Mr. Frank Forester, in his work on the American horse, after deploring the lack of attention to American varieties, says: "On the contrary, while the Conestoga horse, the Canadian, the Indian pony of the North, the Indian mustang of the South, the Norman horse of the northeastern British Provinces, the pacer and the general working, or farm-horse, of the middle states, have no chronicler, we go on importing and studying elaborate treatises on the English hackney, the English cart-horse, the English dray-horse, the Suffolk Punch, the Cleveland bay, the Galloway, the Shetland pony, and I know not what else; when it is notorious to every horseman in the country that not one of these varieties does exist - ever did exist - except in the case of the individual importation; or, if they do exist, would be of any value or utility in North America." Perhaps this statement is somewhat overdrawn; nevertheless, it contains much truth.
Previous to the Revolutionary War, a number of thoroughbred horses had been imported, but none of the states or colonies had regularly established racecourses except Maryland, Virginia and South Carolina. The northerner paid little attention to the breeding of thoroughbreds until nearly half a century after the war. From the race-horse it was an easy step to the trotter. Out of the oriental racing blood, tracing back in some lines to the time of Charles II (1660-1685), has been developed in the United States a most valuable, it might be said wonderful horse, the American trotter or roadster. Many causes have led to his production. A single one, on account of its uniqueness, may be mentioned. To the Puritans, the running of horses was a sinful pastime, and the gait, therefore, a useless and a dangerous one, hence everything was done to discourage the breeding of a horse which was almost certain to be used largely for racing. The trotting gait was useful and not so likely to lead youths astray; so until quite recently running horses were excluded from the tracks of the State and County Agricultural Societies of the eastern and middle states, while trotting horses were freely admitted. Thus the Puritans unwittingly did much to encourage the improvement of the trotter. The South followed more closely after English customs, hence racing in most of the southern states has always been popular; while in the North the trotting gait in horses has been more prized, and little attention has been paid to the running horse until the last two decades. He is now nearly as popular in the North as in the South.
From an admixture of the hot blood of the East with the best specimens of the mixed blooded horses of the North has come, when it has been judiciously mingled, a large number of superior roadsters, - horses of courage, endurance and speed, such as no other country possesses. These horses have had a very marked effect on the style and construction of our light wagons.

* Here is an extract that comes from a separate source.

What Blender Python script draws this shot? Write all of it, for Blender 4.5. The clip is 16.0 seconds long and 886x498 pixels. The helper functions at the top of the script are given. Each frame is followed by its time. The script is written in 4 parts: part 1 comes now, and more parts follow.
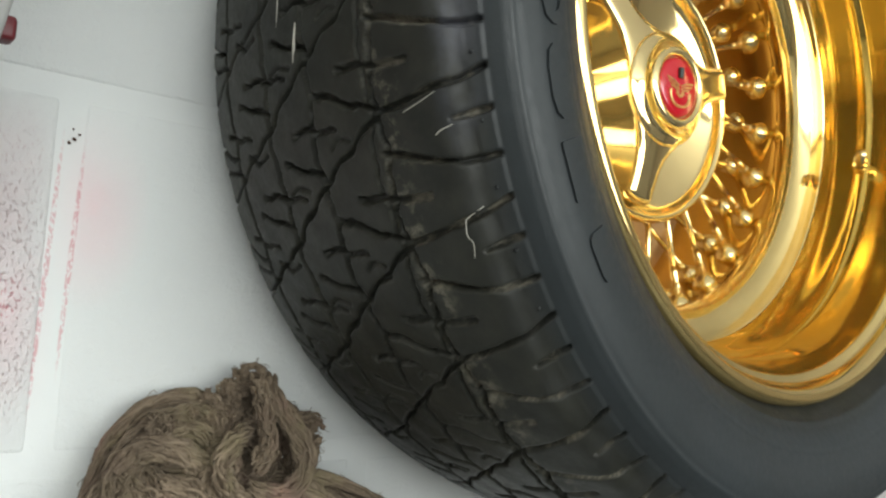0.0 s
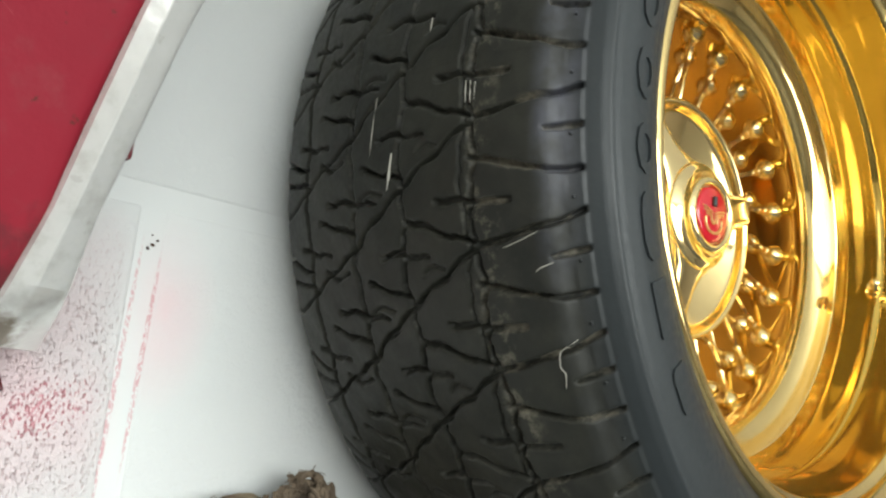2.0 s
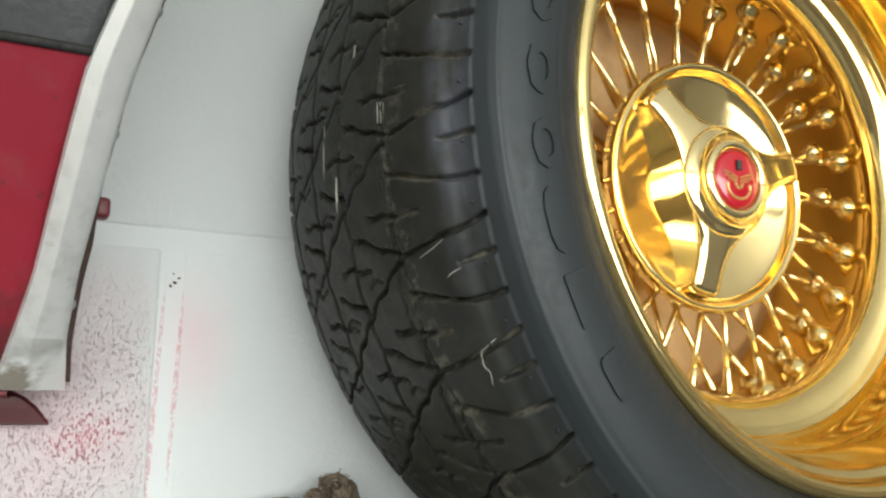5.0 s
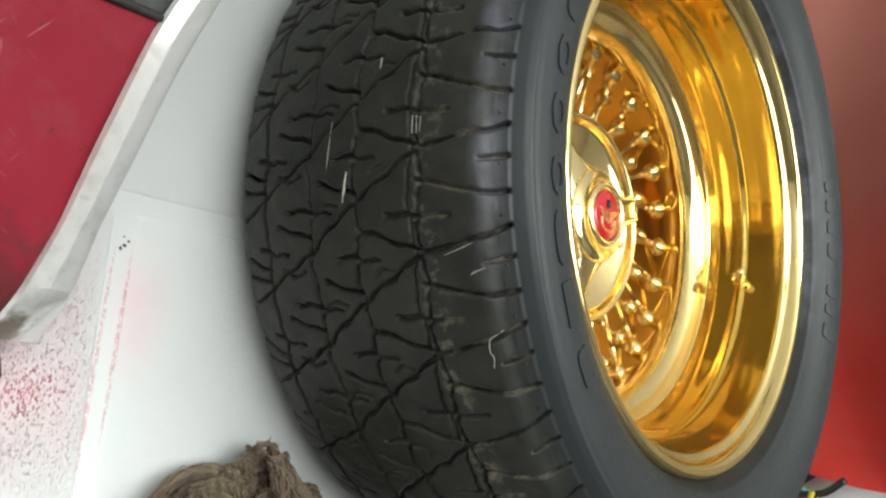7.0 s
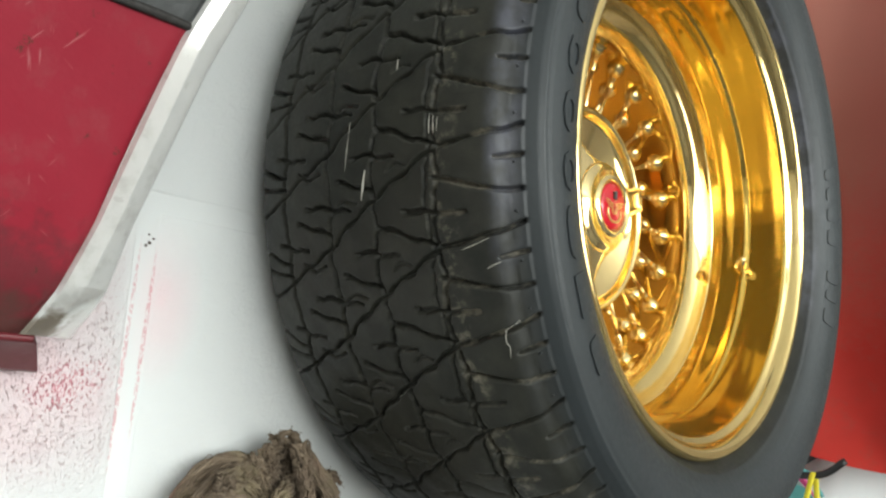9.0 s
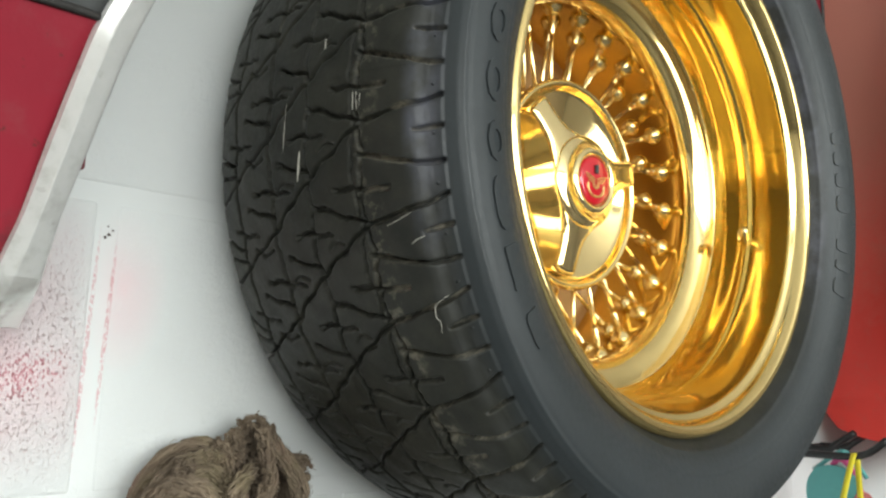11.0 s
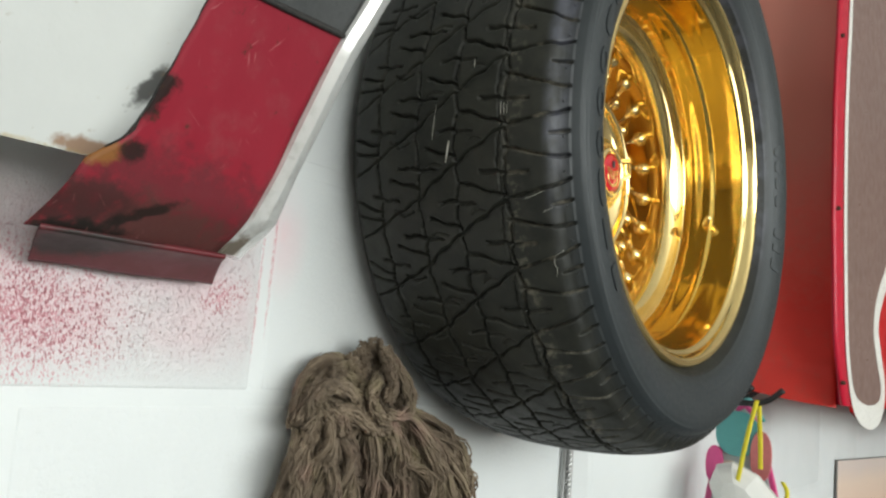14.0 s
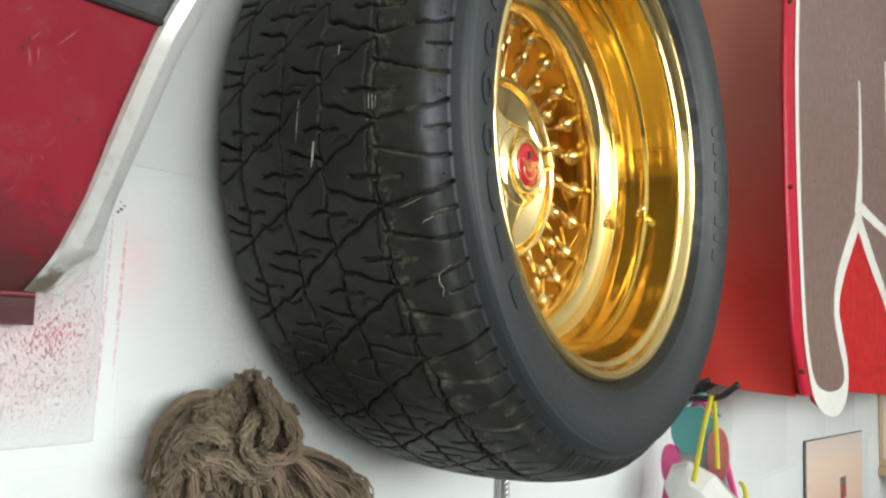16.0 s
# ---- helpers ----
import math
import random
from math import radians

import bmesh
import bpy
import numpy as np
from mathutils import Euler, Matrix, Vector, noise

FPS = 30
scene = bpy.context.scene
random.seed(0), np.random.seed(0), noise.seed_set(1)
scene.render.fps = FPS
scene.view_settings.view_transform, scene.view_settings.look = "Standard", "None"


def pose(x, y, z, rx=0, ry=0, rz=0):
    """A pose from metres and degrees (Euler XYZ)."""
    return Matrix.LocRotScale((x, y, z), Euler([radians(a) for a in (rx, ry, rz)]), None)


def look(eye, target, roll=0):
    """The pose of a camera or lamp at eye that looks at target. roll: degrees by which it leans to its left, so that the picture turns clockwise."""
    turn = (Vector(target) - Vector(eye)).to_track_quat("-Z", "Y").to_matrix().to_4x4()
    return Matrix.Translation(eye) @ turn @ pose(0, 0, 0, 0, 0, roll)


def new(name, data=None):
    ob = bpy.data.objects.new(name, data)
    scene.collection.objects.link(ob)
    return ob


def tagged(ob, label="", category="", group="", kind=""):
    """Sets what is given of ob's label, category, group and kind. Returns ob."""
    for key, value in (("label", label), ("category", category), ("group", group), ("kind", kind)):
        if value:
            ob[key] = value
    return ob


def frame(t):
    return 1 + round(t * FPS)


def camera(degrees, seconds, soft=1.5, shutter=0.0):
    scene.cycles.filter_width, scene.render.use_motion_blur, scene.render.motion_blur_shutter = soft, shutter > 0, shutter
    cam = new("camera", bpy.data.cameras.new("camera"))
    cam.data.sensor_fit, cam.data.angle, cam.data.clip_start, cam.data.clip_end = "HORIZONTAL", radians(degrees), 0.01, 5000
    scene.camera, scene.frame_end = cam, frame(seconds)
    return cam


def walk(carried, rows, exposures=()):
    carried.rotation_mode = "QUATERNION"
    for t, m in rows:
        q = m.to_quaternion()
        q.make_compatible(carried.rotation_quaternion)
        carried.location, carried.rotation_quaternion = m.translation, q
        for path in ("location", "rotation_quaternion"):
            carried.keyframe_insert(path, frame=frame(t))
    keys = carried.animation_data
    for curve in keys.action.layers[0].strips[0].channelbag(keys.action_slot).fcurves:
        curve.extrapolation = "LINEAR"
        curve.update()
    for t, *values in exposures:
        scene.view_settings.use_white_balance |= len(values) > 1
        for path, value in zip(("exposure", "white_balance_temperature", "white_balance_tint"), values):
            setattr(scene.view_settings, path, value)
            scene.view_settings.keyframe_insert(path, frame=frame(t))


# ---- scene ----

They have also been the means by which the American boy has become a superior horse man. On the other hand, it is true that too often the warm-blooded horses have been bred to inferior nondescript mares, which resulted in progeny of diminished size and bone and undesirable temperament, without securing compensating benefits in any direction. The anatomical proportions of these grades were often bad, the limbs too light and crooked for the service required, a temperament too high for the slow work of the industries and not fast enough to secure either prize money or pleasure. By this unwise breeding many horses totally lacking in any specialized qualities have been produced, - horses which tended to become unsound as soon as they were used either for purposes of gain or pleasure. In some sections more unsound horses may be found in a single county than can be seen in the whole of any great horse district of France or Great Britain.
The cold climate of the North made equestrianship unpleasant for half of the year. The trotter is not usually a good saddle-horse; hence roadsters have been bred in greater numbers and perfection in the northern and western parts of the United States than in any other part of the world. The comparatively fine condition of the roads in summer makes it possible for two or three persons, with one horse attached to a light vehicle, to travel as rapidly as the equestrian, and far more comfortably in bad weather. The ingenuity and skill of the American mechanic, exhibited in the various forms of road - wagons, have had a potent influence in the development of a class of rapid, pleasure - giving roadsters, such as no other country even approaches. On the plains and in the South the saddle-horse became a necessity. The high-mettled horse well suited to the saddle was not the best animal for unskilled laborers to use in the cotton and cane fields of the South, so the mule came in to fill the gap.